Q: I grew up believing that a “few” was three and a “couple” was two. But I just looked them up and found no mention of three in the definitions of “few,” and “more than two” as a meaning of “couple.” Can you give these words a firm meaning? I don’t like it that a word can mean different things to different people.
A: When someone asks you to lend him “a few dollars,” he could mean almost any amount. And when he says he’ll repay you in “a couple of days,” don’t mark a date on your calendar.
Your question can’t be answered definitively, because “few” is ambiguous as far as its specific number, and “couple” can also be inexact.
Let’s begin with “few.” It was first seen in written English back as the 800s, according to citations in the Oxford English Dictionary. From the beginning, it has meant “not many” or “amounting to a small number.”
When “few” appears without a preceding word like “a” or “some,” the OED says, it implies the opposite of “many.”
But in phrases like “a few” or “some few,” according to the dictionary, it implies the opposite of “none at all.”
As examples of the two usages, the OED cites these constructions: “few, or perhaps none,” and “a few, or perhaps many.”
There are several idiomatic variations on this theme. “A good few” means “a fair number,” and “quite a few” and “not a few” both mean “a considerable number.”
But to make a long story short, “few” has never been restricted to meaning three.
Now on to “couple,” which is not nearly as flexible as “few.” The OED indicates that “couple” was first recorded as a verb around 1225, when it meant “to conjoin in thought or speech.”
The noun “couple” originally meant “a pair” or “a union of two.” It was derived from the Latin copula, meaning a tie or a connection, and was first recorded in writing about 1300 in reference to a man and woman united in marriage.
But lest this seem too romantic, we should mention that at the same time, the verb “couple” meant to “yoke,” as in to connect a horse to a cart.

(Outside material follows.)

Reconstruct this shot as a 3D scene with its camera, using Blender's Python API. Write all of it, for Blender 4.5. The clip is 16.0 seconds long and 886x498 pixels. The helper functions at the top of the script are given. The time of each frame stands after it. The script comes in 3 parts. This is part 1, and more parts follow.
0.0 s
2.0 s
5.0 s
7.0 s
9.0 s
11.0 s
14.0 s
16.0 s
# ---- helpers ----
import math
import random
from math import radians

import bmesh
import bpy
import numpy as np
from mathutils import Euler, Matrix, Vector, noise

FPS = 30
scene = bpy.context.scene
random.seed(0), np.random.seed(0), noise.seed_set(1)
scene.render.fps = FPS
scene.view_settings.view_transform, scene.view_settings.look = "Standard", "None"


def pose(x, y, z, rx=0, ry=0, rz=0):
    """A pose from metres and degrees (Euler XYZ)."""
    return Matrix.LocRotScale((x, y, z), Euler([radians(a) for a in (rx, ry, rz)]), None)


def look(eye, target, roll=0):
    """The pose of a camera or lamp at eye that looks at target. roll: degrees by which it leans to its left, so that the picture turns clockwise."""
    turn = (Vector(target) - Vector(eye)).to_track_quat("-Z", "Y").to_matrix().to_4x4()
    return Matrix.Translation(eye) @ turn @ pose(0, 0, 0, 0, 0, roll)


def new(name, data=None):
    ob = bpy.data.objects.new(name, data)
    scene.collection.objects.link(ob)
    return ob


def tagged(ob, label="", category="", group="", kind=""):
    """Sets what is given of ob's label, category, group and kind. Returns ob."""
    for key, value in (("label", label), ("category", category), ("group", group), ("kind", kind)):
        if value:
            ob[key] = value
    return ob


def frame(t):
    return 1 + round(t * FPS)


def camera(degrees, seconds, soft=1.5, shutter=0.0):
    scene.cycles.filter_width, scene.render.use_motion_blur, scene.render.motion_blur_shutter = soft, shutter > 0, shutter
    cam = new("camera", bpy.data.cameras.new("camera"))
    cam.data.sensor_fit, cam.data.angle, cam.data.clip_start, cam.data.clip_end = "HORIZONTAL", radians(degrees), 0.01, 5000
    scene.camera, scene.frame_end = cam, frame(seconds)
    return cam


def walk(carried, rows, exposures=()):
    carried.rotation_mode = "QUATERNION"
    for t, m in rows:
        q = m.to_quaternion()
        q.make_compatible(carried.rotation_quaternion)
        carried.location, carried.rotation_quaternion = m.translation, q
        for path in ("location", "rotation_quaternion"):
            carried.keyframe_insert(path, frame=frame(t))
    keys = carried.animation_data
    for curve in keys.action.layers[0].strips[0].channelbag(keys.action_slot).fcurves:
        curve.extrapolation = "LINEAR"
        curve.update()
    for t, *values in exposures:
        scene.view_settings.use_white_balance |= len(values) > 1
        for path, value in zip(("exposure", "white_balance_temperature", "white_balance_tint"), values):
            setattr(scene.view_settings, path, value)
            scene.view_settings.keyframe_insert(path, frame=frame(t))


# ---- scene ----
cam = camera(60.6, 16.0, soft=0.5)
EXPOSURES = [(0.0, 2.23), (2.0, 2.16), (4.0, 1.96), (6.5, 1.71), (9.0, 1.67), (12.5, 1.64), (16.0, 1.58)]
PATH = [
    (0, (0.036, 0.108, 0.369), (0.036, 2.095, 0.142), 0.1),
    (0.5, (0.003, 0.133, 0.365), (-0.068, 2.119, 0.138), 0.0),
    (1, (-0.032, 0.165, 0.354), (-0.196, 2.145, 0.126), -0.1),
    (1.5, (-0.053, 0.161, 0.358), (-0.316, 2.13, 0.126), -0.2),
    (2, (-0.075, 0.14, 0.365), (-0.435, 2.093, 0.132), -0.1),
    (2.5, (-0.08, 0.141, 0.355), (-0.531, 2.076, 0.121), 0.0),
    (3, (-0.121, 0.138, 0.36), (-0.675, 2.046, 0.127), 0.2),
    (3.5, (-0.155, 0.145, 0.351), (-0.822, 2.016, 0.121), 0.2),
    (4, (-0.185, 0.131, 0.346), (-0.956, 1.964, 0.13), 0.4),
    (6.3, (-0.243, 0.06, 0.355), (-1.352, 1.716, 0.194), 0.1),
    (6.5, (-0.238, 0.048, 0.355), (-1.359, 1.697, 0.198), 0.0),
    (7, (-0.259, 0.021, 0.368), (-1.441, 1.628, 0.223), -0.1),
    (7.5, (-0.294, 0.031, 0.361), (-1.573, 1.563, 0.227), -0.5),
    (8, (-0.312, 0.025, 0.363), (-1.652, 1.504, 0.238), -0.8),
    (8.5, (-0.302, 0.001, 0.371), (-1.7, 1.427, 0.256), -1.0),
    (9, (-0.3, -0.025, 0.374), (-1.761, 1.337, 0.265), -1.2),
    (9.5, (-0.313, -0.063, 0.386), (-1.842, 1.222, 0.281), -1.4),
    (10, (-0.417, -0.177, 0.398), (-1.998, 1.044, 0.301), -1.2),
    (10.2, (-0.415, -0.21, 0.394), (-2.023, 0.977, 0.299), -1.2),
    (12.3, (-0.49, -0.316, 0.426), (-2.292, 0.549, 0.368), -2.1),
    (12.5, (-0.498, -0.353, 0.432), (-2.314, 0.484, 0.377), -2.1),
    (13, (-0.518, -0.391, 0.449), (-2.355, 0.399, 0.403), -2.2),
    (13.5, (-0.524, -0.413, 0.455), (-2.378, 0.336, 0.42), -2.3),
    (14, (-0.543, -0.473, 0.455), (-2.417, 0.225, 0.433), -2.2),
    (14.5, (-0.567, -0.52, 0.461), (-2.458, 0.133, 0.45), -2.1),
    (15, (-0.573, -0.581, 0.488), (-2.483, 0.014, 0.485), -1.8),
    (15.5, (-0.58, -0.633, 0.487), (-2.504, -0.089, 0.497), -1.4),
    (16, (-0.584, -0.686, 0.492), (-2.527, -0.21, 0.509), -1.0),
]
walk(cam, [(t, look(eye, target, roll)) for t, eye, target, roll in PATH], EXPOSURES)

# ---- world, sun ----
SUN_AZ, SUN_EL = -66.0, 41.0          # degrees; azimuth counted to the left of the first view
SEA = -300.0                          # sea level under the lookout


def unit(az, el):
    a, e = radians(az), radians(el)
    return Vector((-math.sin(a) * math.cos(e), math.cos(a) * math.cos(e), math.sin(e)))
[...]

And the noun was used shortly thereafter to mean two animals of the opposite sex (c. 1325) and a brace holding two hounds together (c. 1340).

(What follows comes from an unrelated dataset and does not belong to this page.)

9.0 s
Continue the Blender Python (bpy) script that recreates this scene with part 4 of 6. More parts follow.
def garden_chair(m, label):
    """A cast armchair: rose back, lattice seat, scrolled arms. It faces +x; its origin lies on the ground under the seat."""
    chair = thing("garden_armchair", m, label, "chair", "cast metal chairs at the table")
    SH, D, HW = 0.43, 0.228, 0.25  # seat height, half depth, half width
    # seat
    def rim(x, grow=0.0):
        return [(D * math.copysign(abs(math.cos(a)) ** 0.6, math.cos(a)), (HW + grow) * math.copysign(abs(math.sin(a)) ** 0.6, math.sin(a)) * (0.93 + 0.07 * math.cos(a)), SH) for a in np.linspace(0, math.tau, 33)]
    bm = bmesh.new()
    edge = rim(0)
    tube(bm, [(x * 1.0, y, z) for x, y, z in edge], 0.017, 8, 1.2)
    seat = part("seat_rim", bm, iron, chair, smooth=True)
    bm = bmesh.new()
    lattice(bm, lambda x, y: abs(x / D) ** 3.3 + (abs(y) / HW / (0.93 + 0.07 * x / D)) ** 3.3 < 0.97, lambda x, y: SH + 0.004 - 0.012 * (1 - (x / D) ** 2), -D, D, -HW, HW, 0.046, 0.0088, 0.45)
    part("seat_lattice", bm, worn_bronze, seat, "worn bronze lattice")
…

By the late 14th century, “couple” (generally followed by “of”) was being used to mean two of anything. The OED has no entries that would define “couple” as meaning other than two. But many standard dictionaries and usage guides do.
Garner’s Modern American Usage (3rd ed.) says that while “couple” has traditionally meant a pair, “in some uses, the precise number is vague. Essentially, it’s equivalent to a few or several. In informal contexts this usage is quite common and unexceptionable.”
Merriam-Webster’s Collegiate Dictionary (11th ed.) defines this sense of the word as “an indefinite small number” or “few.”
The American Heritage Dictionary of the English Language (4th ed.) describes the definition “a few; several” as “informal,” but goes on to say this:
“Modern critics have sometimes maintained that a couple of is too inexact to be appropriate in formal writing. But the inexactitude of a couple of may serve a useful purpose, suggesting that the writer is indifferent to the precise number of items involved. Thus the sentence She lives only a couple of miles away implies not only that the distance is short but that its exact measure is unimportant. This usage should be considered unobjectionable on all levels of style.”
We mentioned above that “couple” is generally followed by “of.” If you’d like to read more about this, we had a blog item a while back about whether the “of” is really necessary.
The posting cites this comment from American Heritage: “The of in the phrase a couple of is often dropped in speech, but this omission is usually considered a mistake, especially in formal contexts.”
Although three-fourths of the American Heritage Usage Panel found “a couple books” unacceptable, a fifth of the panel said it was OK in informal speech and writing.
In case you’re interested, we once wrote about another inexact term, “several.” Like “few” and “couple,” you can’t pin “several” down. In other words, it all depends.
We’re sorry if the inexactness of this answer disappoints you. But thanks for raising an interesting subject.